There's a simple line of logic the Cincinnati Bengals need to follow after their 38-39 loss to the New York Jets.
Last season was beyond frustrating. The offense featured career-years for Joe Burrow and Ja'Marr Chase. Trey Hendrickson was putting up sacks left and right as well, but the defense was Cincinnati's undoing and ultimately tanked the team's chances of returning to the playoffs.
For 2025, head coach Zac Taylor was given another shot and got to reconstruct the defensive coaching staff instead of a complete reset. He hired his actual next-door neighbor Al Golden to replace Lou Anarumo as defensive coordinator and fix everything wrong with the unit.
What has become clear after eight weeks is simple. The Bengals' defense is still awful, the team as a whole isn't built to play in the playoffs again, and those who were spared last year now have nowhere to hide.
Starting with the head coach.
Is there anywhere left to go from here? Honestly asking.
Cincinnati drops to 3-5 on the season after blowing a multi-touchdown lead to New York. The Jets, of course, entered this game winless. They did not announce their starting quarterback until Saturday when Tyrod Taylor was declared out due to injury. They were without two of their best players in wide receiver Garrett Wilson and cornerback Sauce Gardner.
They were down the entire game, including a 14-point deficit with 10:21 remaining in the fourth quarter. And they won.
Or maybe the Bengals just lost. It certainly feels that way when looking at things from Taylor's perspective.
Cincinnati suffocated New York's offense in the first quarter to then allow 39 points in the ensuing 45 minutes. The Jets amassed 502 total yards including 254 on the ground. They needed 23 points in the fourth quarter just to win by one point, and they got all 23 on three drives and 20 total plays.
Collapse doesn’t even feel like the right word. Nuclear meltdowns have looked prettier than this.
But this is where the next step is important. Golden's defense was the reason why this game went down the way it did. Poor tackling has plagued his unit for eight weeks running, and without Trey Hendrickson for a good portion of the game, the pass rush was non-existent. Hendrickson could hardly help even when he was fighting through his hip injury.

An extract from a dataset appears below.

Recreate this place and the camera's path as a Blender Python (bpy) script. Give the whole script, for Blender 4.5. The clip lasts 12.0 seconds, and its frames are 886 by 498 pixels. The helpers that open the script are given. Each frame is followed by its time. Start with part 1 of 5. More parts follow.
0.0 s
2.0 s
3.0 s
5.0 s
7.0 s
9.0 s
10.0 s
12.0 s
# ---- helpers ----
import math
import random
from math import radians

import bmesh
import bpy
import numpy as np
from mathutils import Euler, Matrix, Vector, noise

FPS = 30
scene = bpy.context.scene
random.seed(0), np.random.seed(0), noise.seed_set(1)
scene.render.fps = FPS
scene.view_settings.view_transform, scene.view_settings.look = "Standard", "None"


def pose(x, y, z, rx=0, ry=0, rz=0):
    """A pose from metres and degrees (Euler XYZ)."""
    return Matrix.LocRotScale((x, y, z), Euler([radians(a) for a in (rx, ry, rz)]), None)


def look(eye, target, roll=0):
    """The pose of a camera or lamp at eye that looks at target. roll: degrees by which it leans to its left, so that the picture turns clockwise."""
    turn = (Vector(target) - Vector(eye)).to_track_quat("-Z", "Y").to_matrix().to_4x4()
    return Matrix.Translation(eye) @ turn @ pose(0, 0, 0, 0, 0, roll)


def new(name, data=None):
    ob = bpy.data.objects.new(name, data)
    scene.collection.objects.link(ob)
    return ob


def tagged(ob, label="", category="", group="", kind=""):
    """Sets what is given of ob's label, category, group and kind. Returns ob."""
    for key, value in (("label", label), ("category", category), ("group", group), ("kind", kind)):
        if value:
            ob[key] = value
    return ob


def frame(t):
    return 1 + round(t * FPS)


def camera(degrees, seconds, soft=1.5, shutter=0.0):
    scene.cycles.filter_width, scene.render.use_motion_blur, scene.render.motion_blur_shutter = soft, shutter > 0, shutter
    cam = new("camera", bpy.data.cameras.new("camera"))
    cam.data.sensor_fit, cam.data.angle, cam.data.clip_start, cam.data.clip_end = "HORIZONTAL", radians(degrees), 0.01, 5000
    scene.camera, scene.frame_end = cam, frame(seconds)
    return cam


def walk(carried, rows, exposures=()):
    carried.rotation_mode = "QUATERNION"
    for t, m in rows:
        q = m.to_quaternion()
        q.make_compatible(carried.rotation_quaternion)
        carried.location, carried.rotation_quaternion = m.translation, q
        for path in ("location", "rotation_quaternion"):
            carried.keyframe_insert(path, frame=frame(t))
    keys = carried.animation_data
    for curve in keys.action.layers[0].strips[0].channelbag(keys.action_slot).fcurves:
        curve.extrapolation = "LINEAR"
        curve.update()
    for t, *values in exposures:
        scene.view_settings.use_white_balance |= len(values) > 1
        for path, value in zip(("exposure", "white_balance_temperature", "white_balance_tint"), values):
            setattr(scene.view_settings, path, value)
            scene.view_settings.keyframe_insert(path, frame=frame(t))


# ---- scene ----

Taylor was already allowed to blame Golden's predecessor for blowing games. He can't anymore after the front office allowed him to start anew on that side of the ball.
This loss goes so far beyond Golden and the defense. This falls on Taylor, and everyone involved in the direction this team took over the last 10 months. That includes director of player personnel (and de facto general manager) Duke Tobin, but Tobin has been in the building long before Taylor and doesn't deal with the same pressure to succeed as Taylor does.
A total cleaning of the house could've happened. Taylor exited his sixth season as Cincy's head coach with a record of 46-52-1. Two years had passed since his last trip to the postseason. Plenty franchises wouldn't (and havent) keep around a sub-.500 coach for that long, especially with an elite quarterback in Joe Burrow working through his golden years. The Bengals opted for patience, and therefore, metric tons of pressure were placed on Taylor's shoulders for running back a similar roster with different voices coaching one side of the ball.
That pressure finally showed its weight as Cincinnati falls to 3-5 with a loss to the worst team in the NFL. It all falls on Taylor, as that's the deal the head coach under Tobin, Mike Brown, and the Blackburn family has to make to lead this team.
It's not fair. Of course it's not. Taylor had to adjust to his third starting QB in less than two months. He has to deal with finding roles for defensive draft picks that show very little signs of promise, and a free-agency process that is second-rate compared to other organizations.
Despite all of that, what happened Sunday cannot be excused. The very thing he attempted to fix has cost him again, only this time, it led to the worst loss on his resume.
And nothing can be said to justify it.